Microwave and Millimeter-wave Systems in Material Processing

The Naval Research Laboratory has been investigating the use of several different microwave and millimeter-wave systems in material processing. There are a number of instances in which such systems have unique advantages over conventional processing, or provide unique capabilities. In the past we have investigated the use of 2.45 and 35 GHz resonant and non-resonant cavity systems in rapid thermal processing of ceramics and continuous production of nanophase oxides and metals. We are currently exploring the use of two particular systems: an S-Band, 2.45 GHz system for sintering and melting of metal and alloys powders, and an 83 GHz, millimeter-wave beam system for a variety of material processing including sintering and joining of ceramics, coating and coating removal. Both systems have advantages for certain types of materials processing. Presently, the processing in the S-band system is done in a waveguide or a resonant cavity, while the millimeter-wave system operates in a quasi-optical mode, with the millimeter-wave beam controlled by reflective optics.
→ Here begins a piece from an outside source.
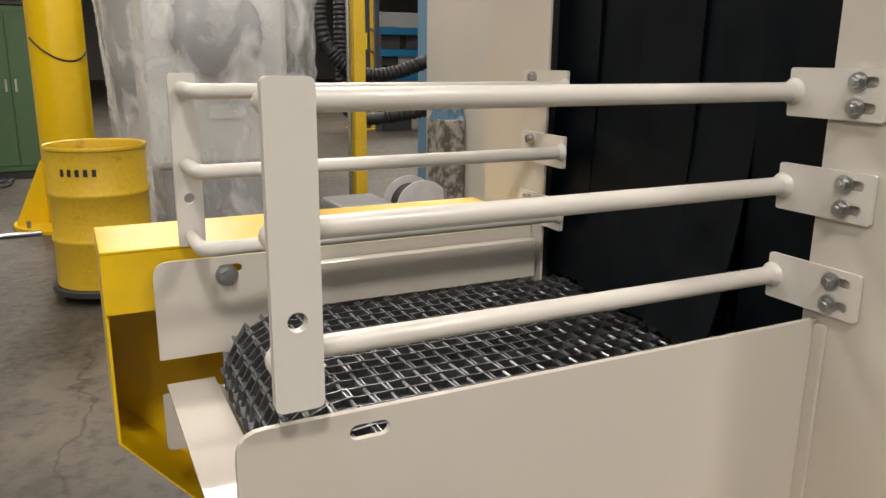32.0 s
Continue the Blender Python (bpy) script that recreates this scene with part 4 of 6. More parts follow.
part("centre", turned([(0.0118, 0), (0.009, 0.0015), (0.002, 0.0025)], (2.26, -0.1682, 1.954), (0, -1, 0), 28), RED_BUTTON, nut, "", True)
part("gland_nut", rod((2.26, -0.096, 2.0025), (2.26, -0.096, 2.026), 0.0185, 6, bevel=0.002), STEEL, stop)
solid("flexible_conduit", tube(smooth_path([(2.26, -0.096, 2.012), (2.263, -0.090, 2.075), (2.269, -0.075, 2.130), (2.284, -0.03, 2.180), (2.305, 0.04, 2.200), (2.335, 0.13, 2.197), (2.365, 0.23, 2.188), (2.38, 0.30, 2.172)], 8), 0.0118, 14), CONDUIT, "grey flexible conduit bent over the washer's top edge", "conduit", smooth=True)

# ---- conveyors through both ends ----
def belt_strip(width, pitch, n):
    """One flat-wire row of the belt: a strip folded to and fro between two cross rods."""
    bm = bmesh.new()
    step = width / n
    pts = []
    for k in range(n + 1):
        y = -width / 2 + k * step
        a, b = (-pitch * 0.62, pitch * 0.62) if k % 2 == 0 else (pitch * 0.62, -pitch * 0.62)
        pts += [(a, y - step * 0.03), (b, y + step * 0.03)] if 0 < k < n else [(b, y)]
    t, h = 0.0010, 0.0040
    rows = []
    for k, (x, y) in enumerate(pts):
        p, q = Vector((*pts[max(k - 1, 0)], 0)), Vector((*pts[min(k + 1, len(pts) - 1)], 0))
        d = (q - p).normalized()
        s = Vector((-d.y, d.x, 0)) * t * 1.3
        rows.append([bm.verts.new((x + e * s.x, y + e * s.y, z)) for e, z in ((1, h), (-1, h), (-1, -h), (1, -h))])
    for a, b in zip(rows, rows[1:]):
        for k in range(4):
            face = bm.faces.new((a[k], a[(k + 1) % 4], b[(k + 1) % 4], b[k]))
            # faces that run across the belt take the paler wire
            face.material_index = int(abs(a[0].co.y - b[0].co.y) > abs(a[0].co.x - b[0].co.x))
    bm.faces.new(rows[0][::-1])
    bm.faces.new(rows[-1])
    return bm


def conveyor(name, label, s, x_end, nose_x, roll_r, top_z):
    """A belt conveyor out of one end of the washer: s is -1 or 1, x_end the wall it leaves."""
    one = thing(name, label, "conveyor", "conveyors")
    pitch, width = 0.0240, 0.505
    row = belt_strip(width, pitch, 22)
    me = bpy.data.meshes.new("belt_link")
    bmesh.ops.recalc_face_normals(row, faces=row.faces)
    row.to_mesh(me)
    row.free()
    me.materials.append(BELT)
    me.materials.append(BELT_FOLD)
    cross = rod((0, -width / 2 - 0.001, 0), (0, width / 2 + 0.001, 0), 0.0024, 6)
    rod_me = bpy.data.meshes.new("cross_rod")
    cross.to_mesh(rod_me)
    cross.free()
    rod_me.materials.append(BELT_FOLD)
    # near-black sheet and roller put shade behind the mesh openings
    belt = part("belt", box(min(x_end - s * 0.45, nose_x), max(x_end - s * 0.45, nose_x), 0.2, 0.69, top_z - 0.05, top_z - 0.046), INSIDE, one, "flat-wire mesh belt over a near-black shade sheet")
    zc = top_z - roll_r
    length, k = 0.0, 0
    flat = abs(nose_x - (x_end - s * 0.45))
    while length < flat + math.pi * roll_r + 0.22:
        if length < flat:
            x, z, a = x_end - s * 0.45 + s * length, top_z, 0.0
        elif length < flat + math.pi * roll_r:
            a = (length - flat) / roll_r
            x, z = nose_x + s * roll_r * math.sin(a), zc + roll_r * math.cos(a)
        else:
            a = math.pi
            x, z = nose_x - s * (length - flat - math.pi * roll_r), zc - roll_r
        ob = new("belt_link", me)
        ob.parent = belt
        ob.matrix_basis = Matrix.Translation((x, MIDY, z)) @ Euler((0, a * s, 0)).to_matrix().to_4x4() @ Matrix.Diagonal((1, -1 if k % 2 else 1, 1, 1))
        r2 = new("cross_rod", rod_me)
        r2.parent = belt
        half = pitch / 2
        r2.matrix_basis = Matrix.Translation((x + s * half * math.cos(a), MIDY, z - half * math.sin(a)))
        length += pitch
        k += 1
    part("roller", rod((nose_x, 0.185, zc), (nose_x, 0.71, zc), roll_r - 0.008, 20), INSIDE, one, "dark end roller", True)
    return one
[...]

Typically, microwave processing is promoted on the basis of thermal efficiency or rapid heating via in-depth energy deposition. We have been exploring the use of the millimeter-wave system in very rapid sintering of nanophase materials, particularly ferrites. Here, the in-depth heating permits very rapid processing (cycle times of less than 10 minutes) that is intended to preserve a very fine grain structure in the final product. For small components, cycle times of less than 1 minute can be achieved. Theory suggests that the nature of the magnetic behavior of these ferrites is expected to change dramatically if the grain size can be reduced to the size of a magnetic domain, i.e., grains contain only a single domain. In the case of rapid sintering of other materials, the fine grain size obtained can lead to excellent mechanical properties, and to the possibility of superplastic forming of such materials to net shape components. One possible processing route for ceramic processing is rapid sintering of powder compacts to produce nanophase green parts, which in turn are consolidated to full density and shaped simultaneously using superplastic forming techniques such as hot forging.
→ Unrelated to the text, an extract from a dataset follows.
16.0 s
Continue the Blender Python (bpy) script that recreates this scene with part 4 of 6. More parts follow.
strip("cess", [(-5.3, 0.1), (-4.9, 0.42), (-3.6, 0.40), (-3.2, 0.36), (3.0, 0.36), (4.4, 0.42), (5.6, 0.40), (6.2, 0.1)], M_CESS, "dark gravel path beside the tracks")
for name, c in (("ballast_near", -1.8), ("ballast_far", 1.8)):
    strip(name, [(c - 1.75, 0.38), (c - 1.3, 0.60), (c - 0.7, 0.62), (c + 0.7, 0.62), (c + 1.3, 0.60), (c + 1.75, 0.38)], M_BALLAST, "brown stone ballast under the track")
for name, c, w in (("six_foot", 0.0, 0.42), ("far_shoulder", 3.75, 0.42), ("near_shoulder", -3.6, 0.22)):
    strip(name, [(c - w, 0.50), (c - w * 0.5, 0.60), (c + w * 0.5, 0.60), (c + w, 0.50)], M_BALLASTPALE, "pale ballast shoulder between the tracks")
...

We have also been investigating the use of the millimeter-wave beam system in joining of ceramics, applying coatings to ceramics and metals, and removal of coatings from metals and composites. Here, the characteristics of the millimeter-wave beam system provide unique advantages. In the beam system, the heating effects can be confined to an area as small as a square centimeter, if desired, permitting very localized thermal processing. In addition, through a guided wave effect, the millimeter-wave energy can be confined to a joint region as small as 50-100 microns for even more localized effects. The short wavelength of the millimeter-wave energy, 3.6 mm in air, about 0.3-2 mm in most ceramics, permits deposition of significant amounts of energy in even relatively thin polymeric and ceramic coatings and films. The localization of heating here has several advantages. One is the ability to do rapid, localized high temperature processing, e.g., heat treating of joints in ceramics or densification of ceramic coatings, while minimizing damage to thermally sensitive components or substrates. The same advantage pertains in the case of removal of coatings from thermally sensitive substrates, e.g., aluminum, fiber reinforced plastic. In the case of the beam system, the localization of heating, and the lack of coupling of the millimeter-wave to metals, permits the use of inexpensive, base metal fixturing and instrumentation. This can be a major advantage in the case of joining of ceramics, where it is generally desirable to provide for alignment and pressure on the joint during processing. In a conventional system, where everything in the processing chamber is heated, such fixturing and instrumentation must survive the same thermal conditions to which the joint is subjected. In the case of joining of high temperature ceramics, this necessitates the use of either superalloy or ceramic fixturing, at great cost and requiring long lead times for procurement.

We patented the use of an S-band system in continuous production of nanophase metals and metal oxides. Here the interest has been in providing an economical, well-controlled continuous analog to the polyol process used extensively for production of nanophase metal powders. In conventional polyol processing, and batch microwave polyol processing, the amounts of materials produced are exceedingly small (g/day) and the resultant material costs are far beyond what most applications would support. We have developed a continuous microwave process that should be capable of producing much larger quantities (kg/day) at much lower cost and potentially of much higher quality.

Recently microwave processing experiments are focused to study reactive sintering of neodymium doped yttria aluminum garnet (YAG) using an 83 GHz beam to obtain near transparent laser host material, and the sintering of complex shape titanium compacts in a multimode 2.45 GHz furnace to reduce the cost of processing titanium parts needed for wide range of applications.